Here is the family of object detectors that follow this strategy:
SSD: Uses different activation maps (multiple-scales) for prediction of classes and bounding boxes
YOLO: Uses a single activation map for prediction of classes and bounding boxes
R-FCN(Region based Fully-Convolution Neural Networks): Like Faster Rcnn (400ms), but faster (170ms) due to less computation per box also it's Fully Convolutional (No FC layer)
Using multiple scales helps to achieve a higher mAP(mean average precision) by being able to detect objects with different sizes on the image better.
Summarising the strategy of these methods
Train a CNN with regression(bounding box) and classification objective (loss function).
Normally their loss functions are more complex because it has to manage multiple objectives (classification, regression, check if there is an object or not)

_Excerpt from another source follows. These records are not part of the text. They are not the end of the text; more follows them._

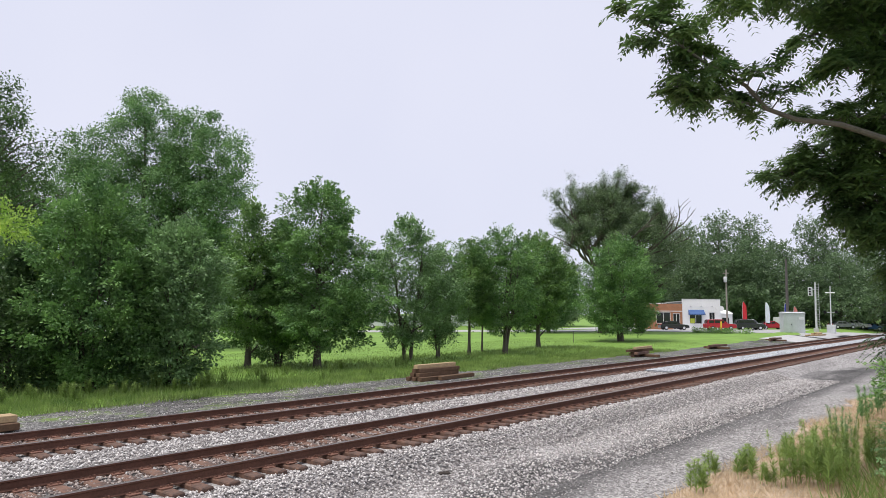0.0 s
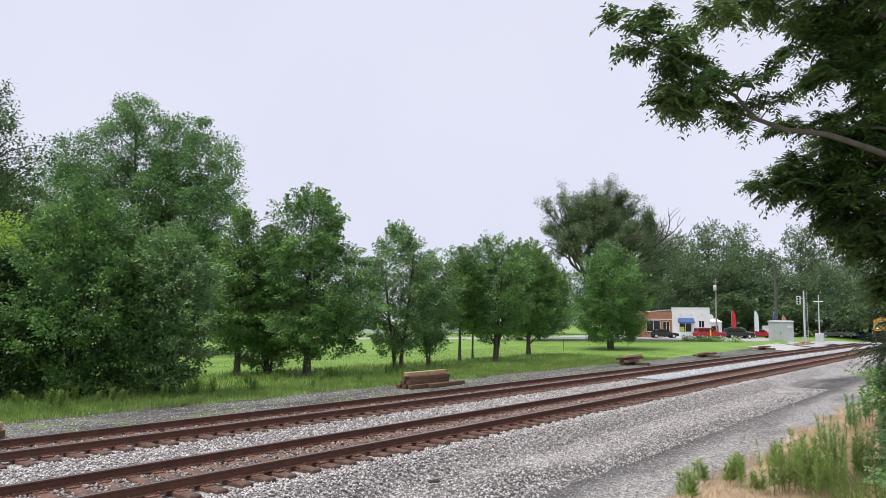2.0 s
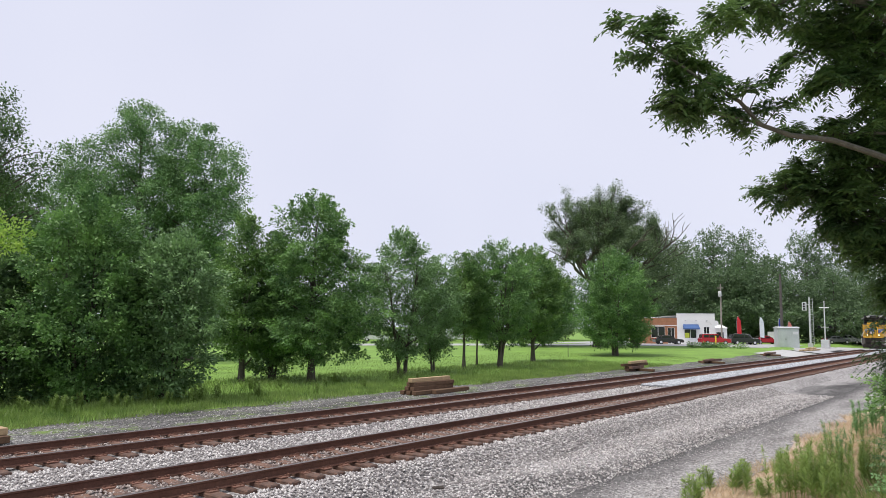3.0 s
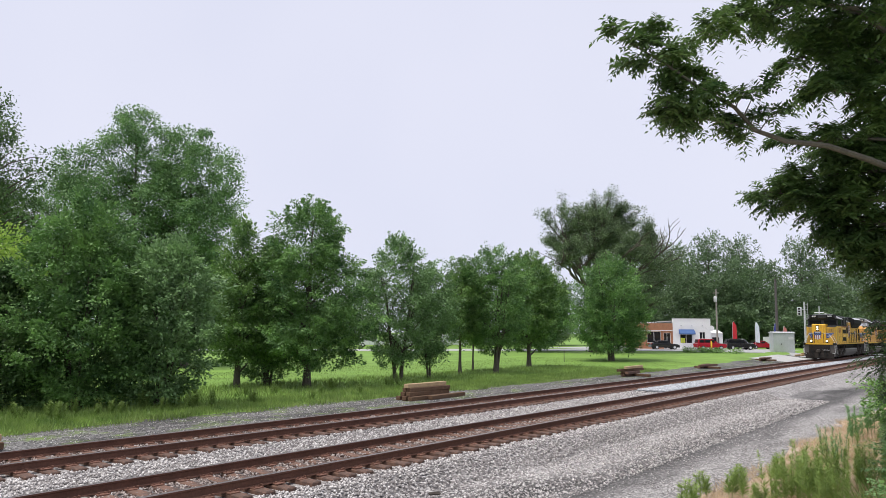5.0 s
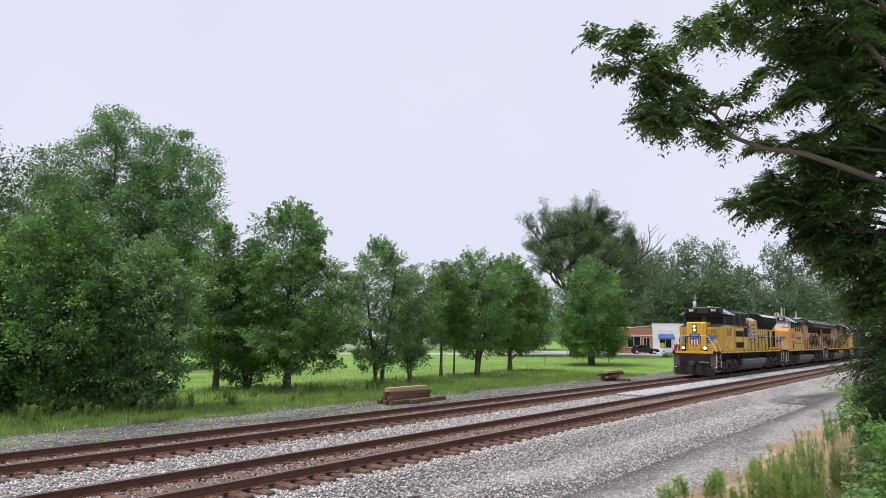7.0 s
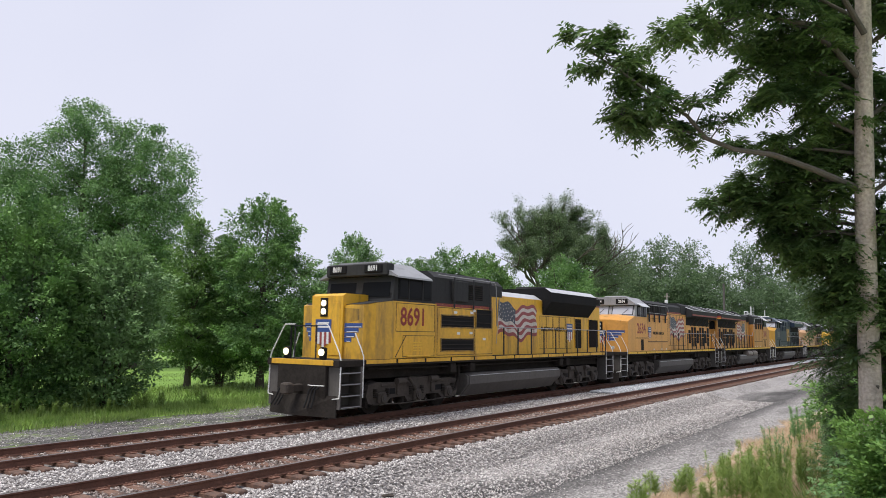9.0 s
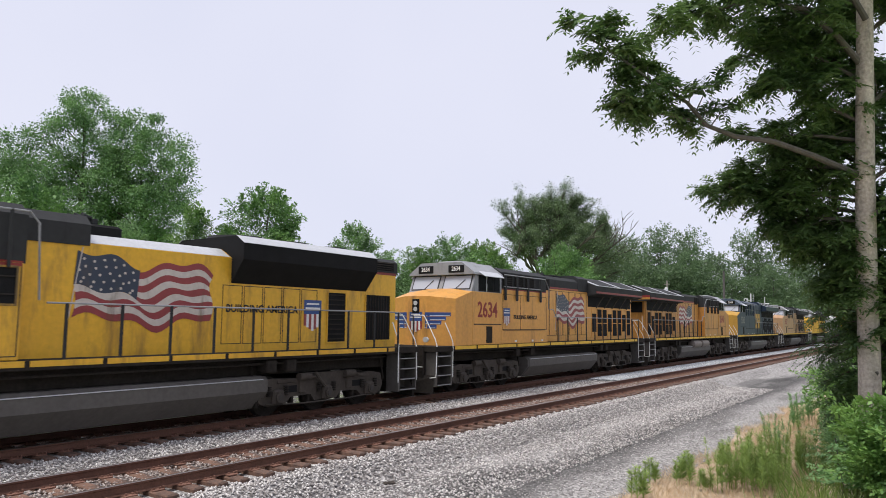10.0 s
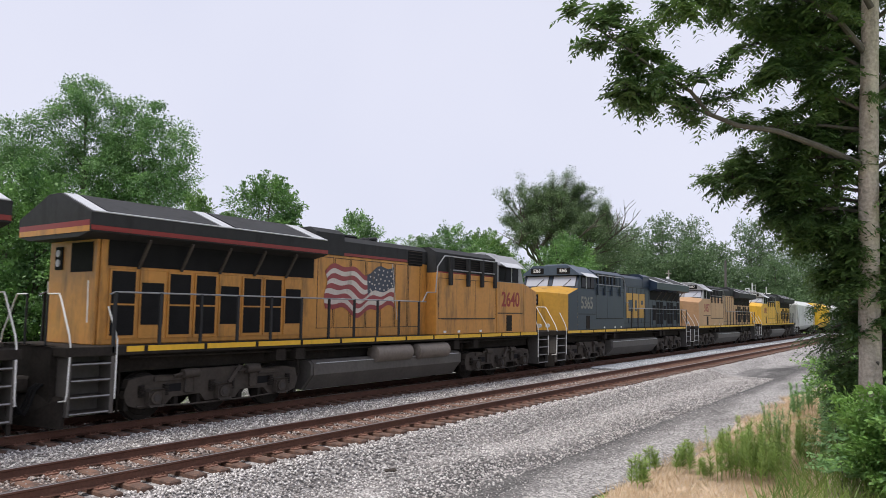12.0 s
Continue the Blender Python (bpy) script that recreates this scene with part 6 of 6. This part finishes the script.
for cx, cy, n in ((-21.9, 50.4, 5), (-21.8, 66.5, 4), (-22.0, 87.5, 4)):
    rr_p = random.Random(int(cy))
    for k in range(n):
        up = 0.03 + 0.184 * (k // 2)
        tie_piece("loose_tie", pose(cx + 0.34 * (k % 2) + rr_p.uniform(-0.05, 0.05), cy + rr_p.uniform(-0.6, 0.6), up + float(land(cx, cy)), 0, 0, rr_p.uniform(-6, 6) + (70 if k == 1 else 0)), M_OLDTIE if k % 3 else M_TIE, OLD, 2.6 + 1.2 * (k == n - 1))
tie_piece("loose_tie", pose(-21.7, 50.4, 0.584, 0, 0, 4), M_TIMBER, PALE_T, 3.4)
for k in range(5):
    tie_piece("crossing_panel_timber", pose(-19.9 + 0.35 * (k % 3), 97.5 + 0.5 * k, 0.60 + 0.184 * (k // 3), 0, 0, 3 * k - 6), M_TIMBER, "pale timber crossing plank on a stack by the crossing", 5.0)

# a dark lump of stone on the ballast slope
b = Build()
g_r = np.random.default_rng(3)
for k in range(3):
    cx, cy, cz = (0.12 * k, 0.05 * k, 0.02 * k)
    vs = [(cx + 0.14 * math.cos(a) * (1 - abs(h) * 0.6) * g_r.uniform(0.8, 1.2), cy + 0.1 * math.sin(a) * (1 - abs(h) * 0.6) * g_r.uniform(0.8, 1.2), cz + 0.07 * h + 0.05) for h in (-1, 0, 1) for a in (0, 1.05, 2.1, 3.14, 4.19, 5.24)]
    b.add(vs, [(i + r * 6, (i + 1) % 6 + r * 6, (i + 1) % 6 + r * 6 + 6, i + r * 6 + 6) for r in range(2) for i in range(6)] + [tuple(range(5, -1, -1)), tuple(range(12, 18))])
rock = part("dark_rock", b, [P_TRUCK], None)
rock.matrix_basis = pose(-8.55, 10.55, 0.10)
rock.scale = (0.5, 0.5, 0.42)
tagged(rock, "dark broken lump lying on the gravel slope", "rock")


def motions():
    for ob, offset, backwards in TRAIN:
        rows = []
        for t, y in FRONT:
            rows.append((t, pose(FAR_X, y + offset + 21.5, RAIL_Z, 0, 0, 180) if backwards else pose(FAR_X, y + offset, RAIL_Z)))
        walk(ob, rows)
    # wheels roll with the train
    back = {ob for ob, offset, backwards in TRAIN if backwards}
    for wheels, y, r in TRUCKS:
        way = -1 if wheels.parent.parent in back else 1
        rows = []
        for k in range(0, 361):
            t = k / 30
            gone = SPEED * t
            rows.append((t, pose(0, y, r, math.degrees(way * gone / r) % 360)))
        walk(wheels, rows)


motions()
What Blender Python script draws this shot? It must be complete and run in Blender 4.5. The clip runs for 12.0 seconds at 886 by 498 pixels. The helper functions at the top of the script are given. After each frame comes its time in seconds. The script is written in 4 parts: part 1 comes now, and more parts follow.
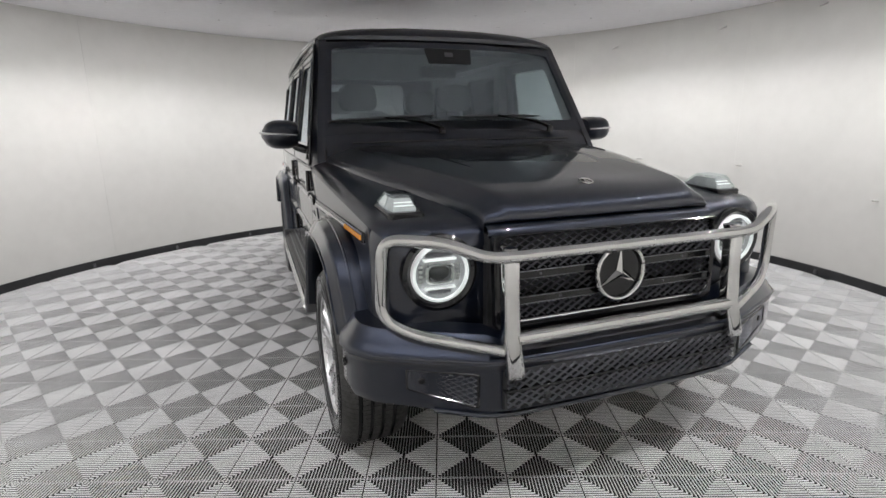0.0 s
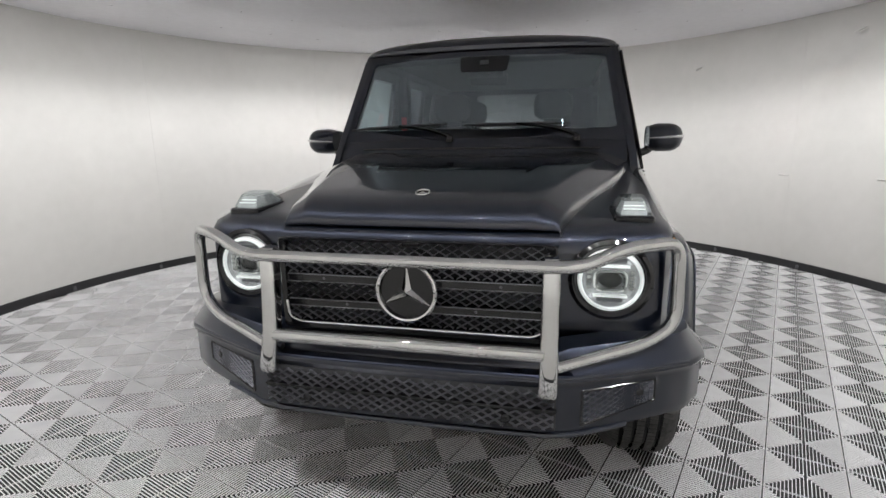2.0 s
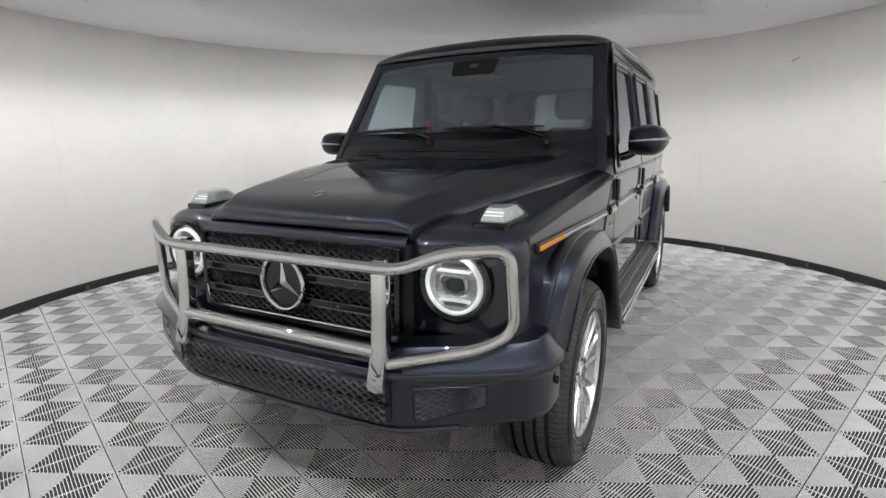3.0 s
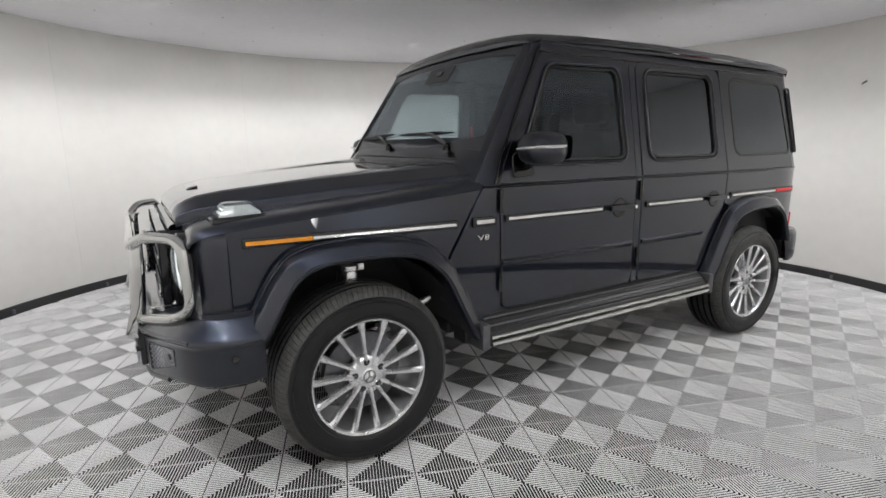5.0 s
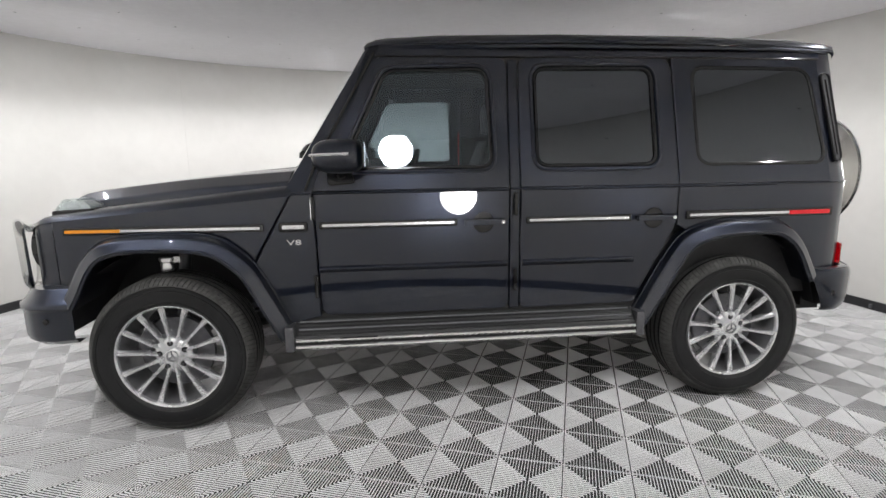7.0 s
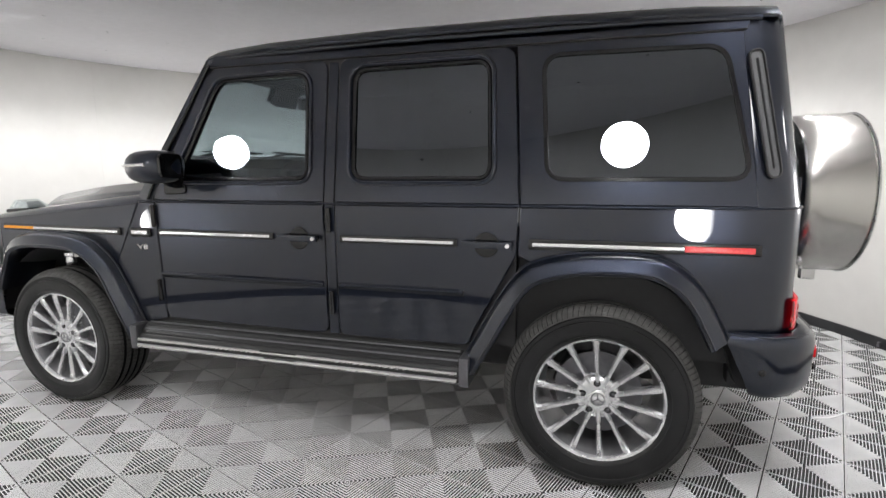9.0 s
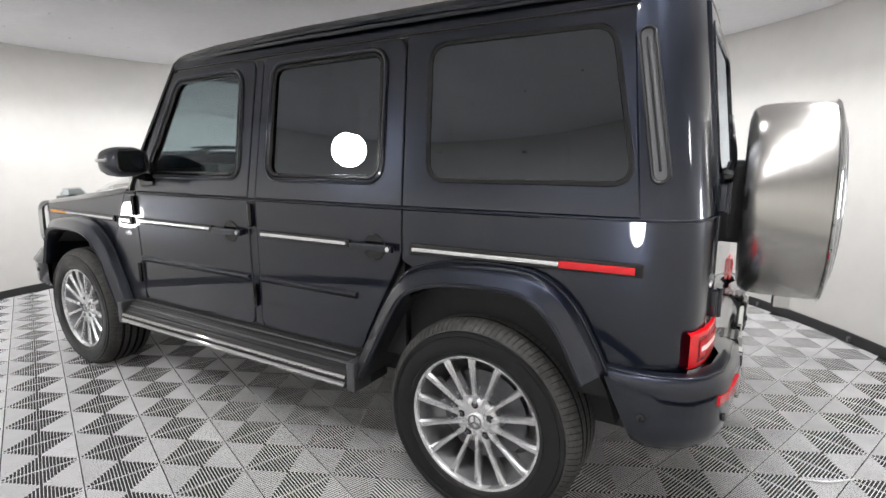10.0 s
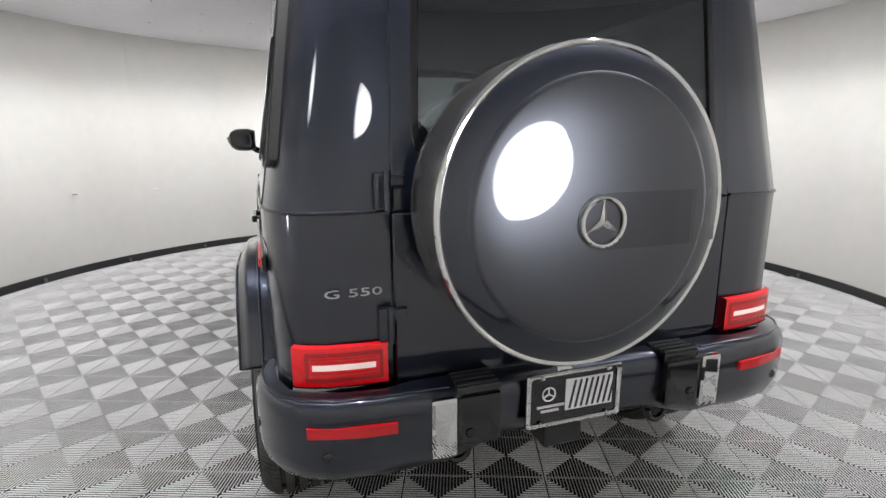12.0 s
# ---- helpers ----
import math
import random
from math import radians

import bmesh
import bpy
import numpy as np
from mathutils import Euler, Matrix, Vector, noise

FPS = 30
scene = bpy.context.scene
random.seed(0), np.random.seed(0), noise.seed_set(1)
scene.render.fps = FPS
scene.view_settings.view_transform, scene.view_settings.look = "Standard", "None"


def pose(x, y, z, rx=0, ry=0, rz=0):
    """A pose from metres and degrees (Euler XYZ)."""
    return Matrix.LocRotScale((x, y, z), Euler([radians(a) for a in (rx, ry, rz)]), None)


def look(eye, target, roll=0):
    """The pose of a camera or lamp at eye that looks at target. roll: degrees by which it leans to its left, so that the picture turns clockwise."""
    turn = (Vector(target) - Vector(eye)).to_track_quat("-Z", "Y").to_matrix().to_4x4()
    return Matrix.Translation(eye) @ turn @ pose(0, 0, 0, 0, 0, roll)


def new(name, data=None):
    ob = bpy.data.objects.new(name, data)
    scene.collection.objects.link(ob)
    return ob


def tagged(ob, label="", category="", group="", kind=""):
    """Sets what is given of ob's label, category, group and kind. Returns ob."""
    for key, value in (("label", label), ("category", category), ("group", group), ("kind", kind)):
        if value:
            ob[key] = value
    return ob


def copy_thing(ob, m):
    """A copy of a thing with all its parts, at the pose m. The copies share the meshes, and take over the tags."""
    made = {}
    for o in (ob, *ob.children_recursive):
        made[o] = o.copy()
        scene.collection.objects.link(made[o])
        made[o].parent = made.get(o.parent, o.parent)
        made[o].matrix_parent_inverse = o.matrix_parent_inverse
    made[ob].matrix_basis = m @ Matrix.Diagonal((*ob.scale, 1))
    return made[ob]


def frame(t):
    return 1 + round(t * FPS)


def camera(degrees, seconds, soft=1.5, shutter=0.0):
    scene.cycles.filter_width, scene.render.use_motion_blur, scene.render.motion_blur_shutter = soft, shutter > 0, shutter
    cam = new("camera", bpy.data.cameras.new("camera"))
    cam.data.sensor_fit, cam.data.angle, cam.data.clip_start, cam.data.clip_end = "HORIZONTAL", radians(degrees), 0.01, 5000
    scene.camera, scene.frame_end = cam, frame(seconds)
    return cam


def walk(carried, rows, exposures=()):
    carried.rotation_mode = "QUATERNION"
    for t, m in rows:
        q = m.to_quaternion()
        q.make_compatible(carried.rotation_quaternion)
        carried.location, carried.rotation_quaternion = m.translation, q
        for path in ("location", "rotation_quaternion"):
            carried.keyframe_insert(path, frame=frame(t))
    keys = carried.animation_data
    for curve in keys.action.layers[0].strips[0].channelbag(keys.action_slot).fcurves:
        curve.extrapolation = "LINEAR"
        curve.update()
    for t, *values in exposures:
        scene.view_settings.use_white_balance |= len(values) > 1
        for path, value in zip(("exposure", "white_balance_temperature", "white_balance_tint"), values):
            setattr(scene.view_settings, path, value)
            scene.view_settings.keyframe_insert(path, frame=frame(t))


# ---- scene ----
cam = camera(81.2, 12.0)
PATH = [
    (0, (3.619, -1.172, 1.371), (1.791, -0.509, 0.902), -0.87),
    (0.5, (3.708, -0.786, 1.364), (1.803, -0.398, 0.895), -1.02),
    (1, (3.790, -0.376, 1.368), (1.845, -0.252, 0.915), -0.66),
    (1.5, (3.816, 0.048, 1.379), (1.875, -0.111, 0.923), -0.19),
    (2, (3.726, 0.478, 1.341), (1.822, 0.034, 0.922), -0.76),
    (2.5, (3.651, 0.921, 1.358), (1.812, 0.251, 0.946), -0.81),
    (4.5, (2.610, 2.483, 1.344), (1.430, 0.922, 0.932), -1.08),
    (5, (2.234, 2.841, 1.352), (1.225, 1.160, 0.956), -0.59),
    (5.5, (1.808, 3.083, 1.346), (0.973, 1.306, 0.967), -0.56),
    (6, (1.320, 3.291, 1.357), (0.664, 1.439, 0.985), -0.38),
    (6.5, (0.843, 3.400, 1.336), (0.405, 1.487, 0.950), -0.51),
    (7, (0.372, 3.414, 1.333), (0.173, 1.457, 0.972), -0.77),
    (9, (-1.426, 2.971, 1.335), (-0.851, 1.084, 1.006), -0.60),
    (9.5, (-1.833, 2.768, 1.358), (-1.033, 0.973, 0.993), -0.26),
    (10, (-2.270, 2.476, 1.356), (-1.245, 0.797, 0.998), -0.34),
    (10.5, (-2.622, 2.108, 1.345), (-1.412, 0.561, 0.968), -0.80),
    (11, (-2.972, 1.710, 1.370), (-1.508, 0.401, 0.989), -0.48),
    (11.5, (-3.265, 1.272, 1.340), (-1.564, 0.298, 0.946), -0.35),
    (12, (-3.445, 0.827, 1.344), (-1.587, 0.221, 0.919), -0.34),
]
walk(cam, [(t, look(eye, target, roll)) for t, eye, target, roll in PATH],
     exposures=((0, 0.0), (6, 0.03), (7, 0.14), (9, 0.30), (10.5, 0.28), (12, 0.14)))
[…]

Gather Activation from a particular layer (or layers) to infer classification and location with a FC layer or another CONV layer that works like a FC layer.
During prediction use algorithms like non-maxima suppression to filter multiple boxes around same object.
During training time use algorithms like IoU to relate the predictions during training the the ground truth.
On this kind of detector it is typical to have a collection of boxes overlaid on the image at different spatial locations, scales and aspect ratios that act as “anchors” (sometimes called “priors” or “default boxes”).